Ironisnya, meskipun si calon sudah merogoh kocek sangat fantastis, belum cukup memuluskan jalan untuk bisa petangtang-tengteng di kursi pemerintahan. Jangan over confident. Tokoh yang ingin mengubah bangsa tak hanya Anda, loh! Biasanya ada 2 atau lebih calon yang bertarung. Di sini, keduanya akan sikut-menyikut menggunakan berbagai macam cara. Jika kurang populer, maka uang harus berbicara. Jika kurang populer dan kurang uang, gunakan kampanye merah, fitnah, framing, dan survei gadungan, misalnya.
Tetapi, lebih ironisnya, jika Anda populer, Anda tetap perlu uang untuk mengafirmasi kepopuleran Anda. Jika Anda cuma punya cara licik, Anda juga butuh uang untuk membiayai cara licik Anda. Beli suara butuh uang, memfitnah juga butuh media dan kepercayaan publik, itu juga butuh uang. Bikin survei gadungan, butuh uang juga. Nasib, nasib!
Jadi, dari tsunami fakta di atas, saya amat sangat memaklumi mengapa para pejabat kita pada korupsi. Bukan, bukan berarti saya setuju dengan tindak pidana maling ini. Maling ya tetap maling, apapun alasannya. Apalagi sudah korupsi triliunan, daerah yang dipimpin nir-perubahan.
Korupsi itu puncak pohon. Masalah utamanya yakni akar yang menopang pohon berdiri. Akarnya itu proses pemilu nya ini, loh! Pesta demokrasi ini! Ia begitu tersistem dan terstruktur sehingga menyebabkan para pengabdi bangsa harus mengeluarkan banyak ongkos politik untuk memajukan daerah mereka.

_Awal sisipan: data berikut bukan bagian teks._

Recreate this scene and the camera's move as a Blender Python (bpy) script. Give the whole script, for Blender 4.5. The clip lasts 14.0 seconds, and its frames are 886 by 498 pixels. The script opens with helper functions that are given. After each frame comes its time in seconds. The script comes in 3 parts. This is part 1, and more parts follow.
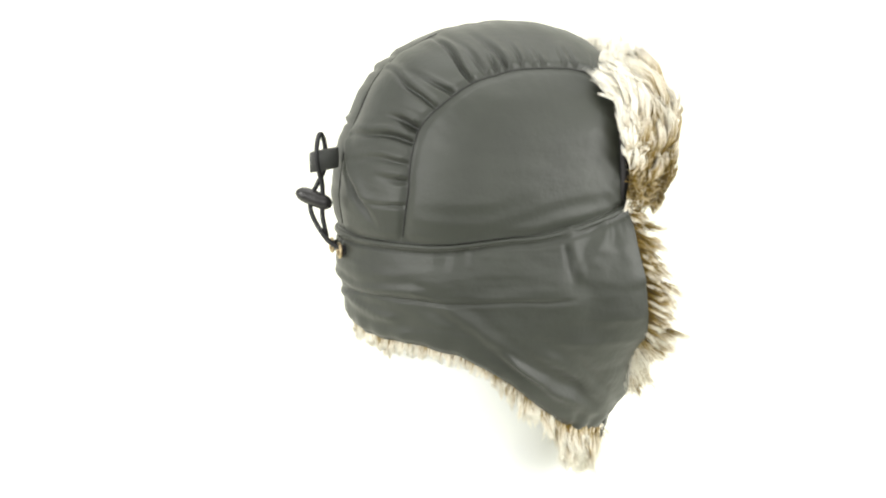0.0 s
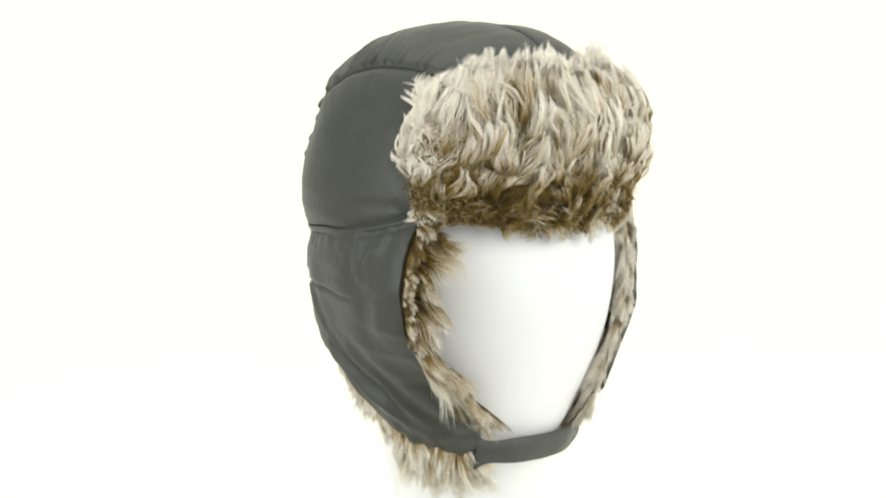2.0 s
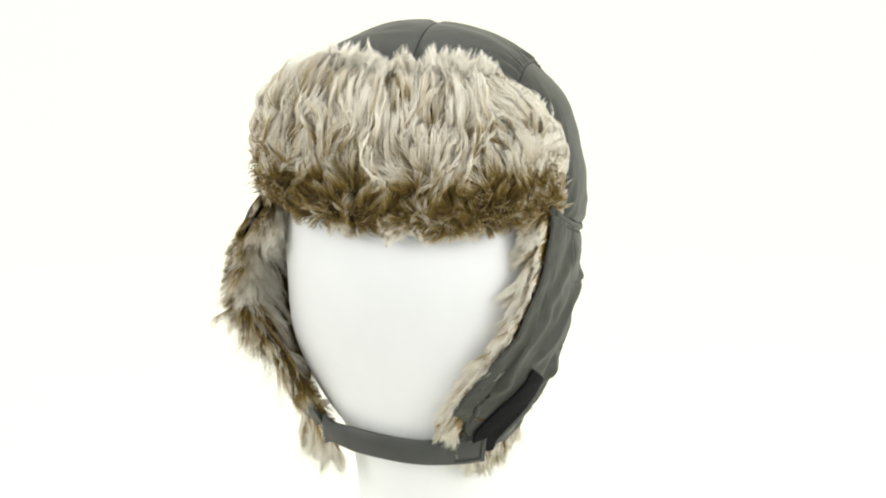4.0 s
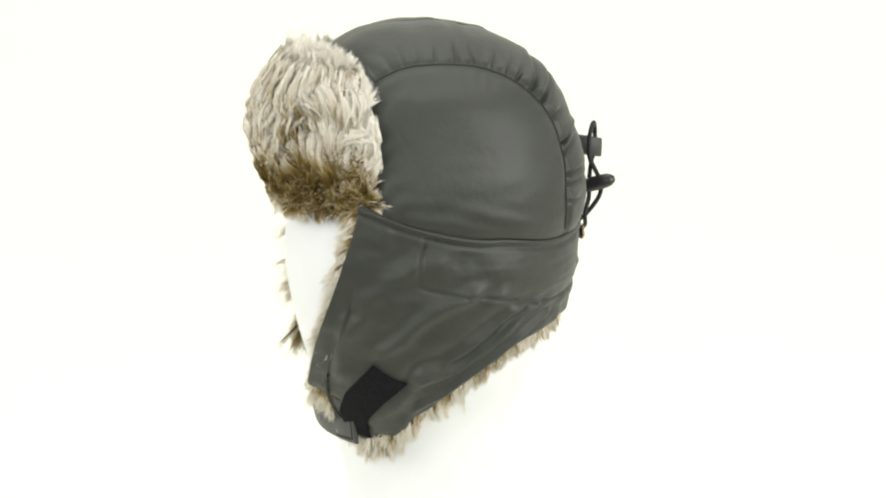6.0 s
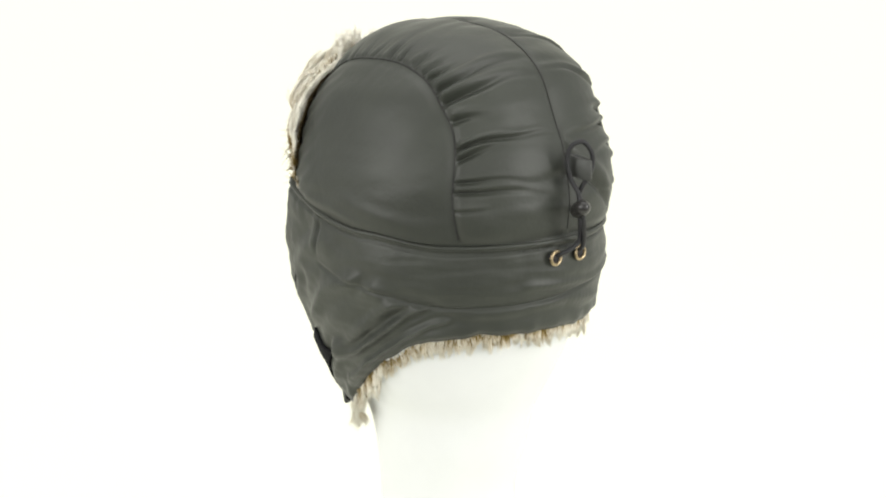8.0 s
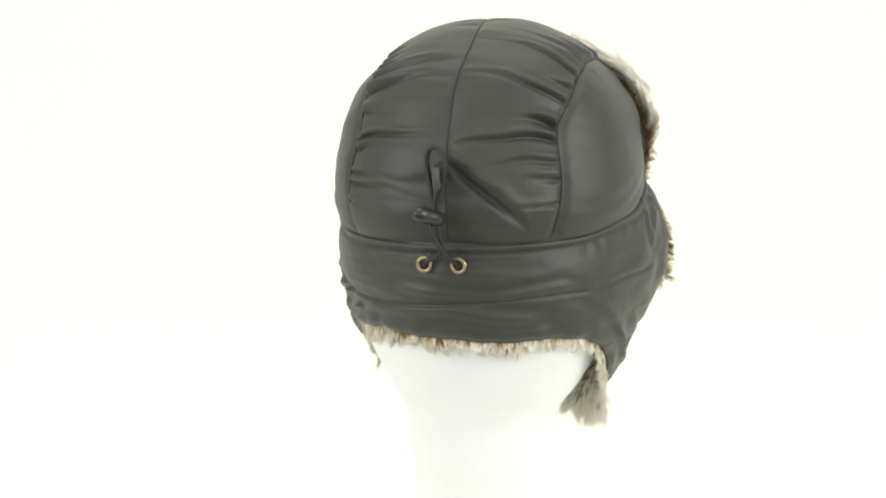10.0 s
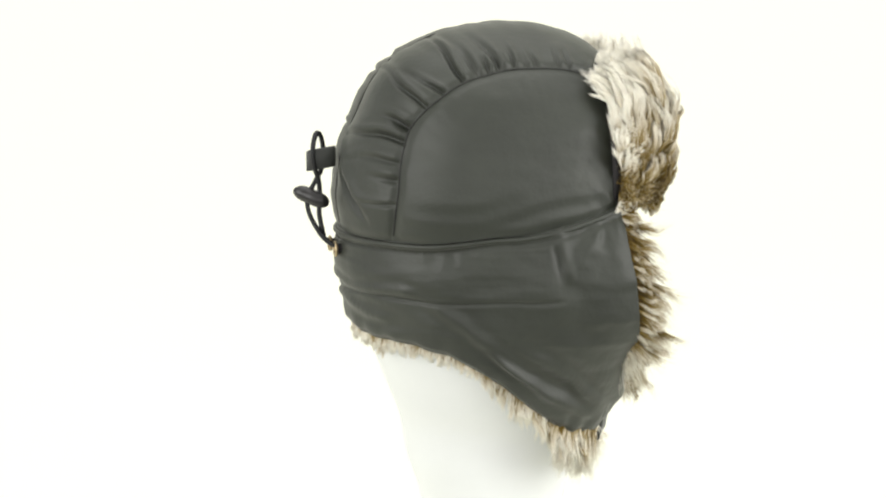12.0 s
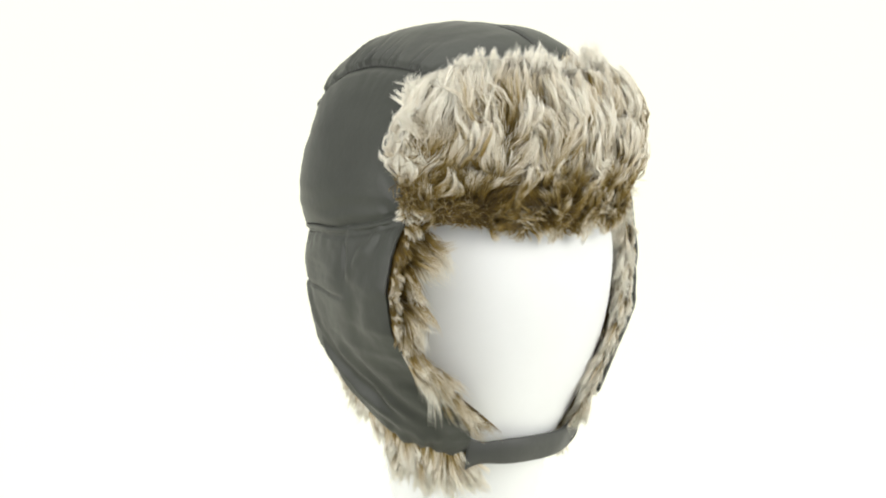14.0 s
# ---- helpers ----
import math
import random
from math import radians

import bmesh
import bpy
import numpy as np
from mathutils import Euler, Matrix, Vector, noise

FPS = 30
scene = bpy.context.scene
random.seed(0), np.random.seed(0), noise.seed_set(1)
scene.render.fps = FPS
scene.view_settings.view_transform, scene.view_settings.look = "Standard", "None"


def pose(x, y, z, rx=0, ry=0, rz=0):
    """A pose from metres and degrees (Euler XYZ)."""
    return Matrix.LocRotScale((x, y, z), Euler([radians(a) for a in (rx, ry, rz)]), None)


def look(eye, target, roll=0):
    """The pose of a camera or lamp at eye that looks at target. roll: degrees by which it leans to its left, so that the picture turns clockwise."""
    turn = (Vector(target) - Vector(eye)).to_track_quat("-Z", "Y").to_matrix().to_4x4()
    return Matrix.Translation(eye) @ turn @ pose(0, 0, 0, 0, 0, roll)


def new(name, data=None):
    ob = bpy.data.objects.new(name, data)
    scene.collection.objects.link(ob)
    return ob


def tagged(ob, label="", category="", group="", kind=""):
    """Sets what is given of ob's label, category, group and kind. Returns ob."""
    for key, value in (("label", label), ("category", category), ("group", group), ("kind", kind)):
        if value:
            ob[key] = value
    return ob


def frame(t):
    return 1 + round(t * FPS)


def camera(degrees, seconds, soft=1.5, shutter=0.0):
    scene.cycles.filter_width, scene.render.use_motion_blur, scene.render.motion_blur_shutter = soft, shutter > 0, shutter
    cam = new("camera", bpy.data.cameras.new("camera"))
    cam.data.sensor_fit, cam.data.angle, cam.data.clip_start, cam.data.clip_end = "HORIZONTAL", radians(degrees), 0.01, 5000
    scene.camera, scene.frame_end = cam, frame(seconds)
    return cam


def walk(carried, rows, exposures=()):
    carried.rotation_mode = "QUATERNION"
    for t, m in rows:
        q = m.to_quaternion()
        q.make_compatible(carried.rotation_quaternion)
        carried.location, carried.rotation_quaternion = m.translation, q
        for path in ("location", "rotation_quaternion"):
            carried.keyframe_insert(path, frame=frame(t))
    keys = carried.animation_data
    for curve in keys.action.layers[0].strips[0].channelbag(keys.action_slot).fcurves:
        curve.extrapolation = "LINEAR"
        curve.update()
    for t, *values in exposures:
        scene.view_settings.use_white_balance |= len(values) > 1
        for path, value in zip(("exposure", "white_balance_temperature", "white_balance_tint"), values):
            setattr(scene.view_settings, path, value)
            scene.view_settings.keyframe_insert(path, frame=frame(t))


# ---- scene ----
from mathutils import kdtree

# ---- camera ----
cam = camera(34.47, 14.0, soft=2.1)
EYE = Vector((0.0, -0.95, 0.5024))
YAW, PITCH = radians(-0.623), radians(12.03)
AHEAD = Vector((math.sin(YAW) * math.cos(PITCH), math.cos(YAW) * math.cos(PITCH), -math.sin(PITCH)))
STILL = look(EYE, EYE + AHEAD, 0.618)
walk(cam, [(0.0, STILL), (14.0, STILL)], exposures=[(0.0, 0.5), (0.1, 0.4), (0.2, 0.15), (0.3, 0.0), (14.0, 0.0)])

# ---- world and light ----
world = bpy.data.worlds.new("studio_light")
scene.world = world
world.use_nodes = True
world.node_tree.nodes["Background"].inputs["Color"].default_value = (1.0, 1.0, 0.97, 1)
world.node_tree.nodes["Background"].inputs["Strength"].default_value = 0.72


def softbox(name, eye, target, w, h, watts):
    data = bpy.data.lights.new(name, "AREA")
    data.shape, data.size, data.size_y, data.energy = "RECTANGLE", w, h, watts
    data.color = (1.0, 0.99, 0.96)
    ob = new(name, data)
    ob.matrix_world = look(eye, target)
    return ob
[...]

Masyarakat jelata nya juga sudah kepalang mendarah daging dengan uang panas lima tahunan ini, meski setiap tahun diobati dengan kegiatan anti korupsi di sekolah, kampus, dan balai desa.
Anehnya, mereka selalu uring-uringan jika kebijakan pemerintah merugikan mereka, pemerintah korupsi, dan tidak kebagian BLT. Di sisi lain, beberapa lainnya ada yang tetap teguh dengan prinsip nya untuk tidak menerima sepeser pun uang panas itu namun mendapat kerugian yang sama setelah sang calon duduk di kursi pemerintahan.
Intinya, jangan pernah percaya dengan organisasi mahasiswa daerah yang pasang spanduk stop politic money yang dipajang di jalan-jalan!!! Lah, kok penutupnya ini??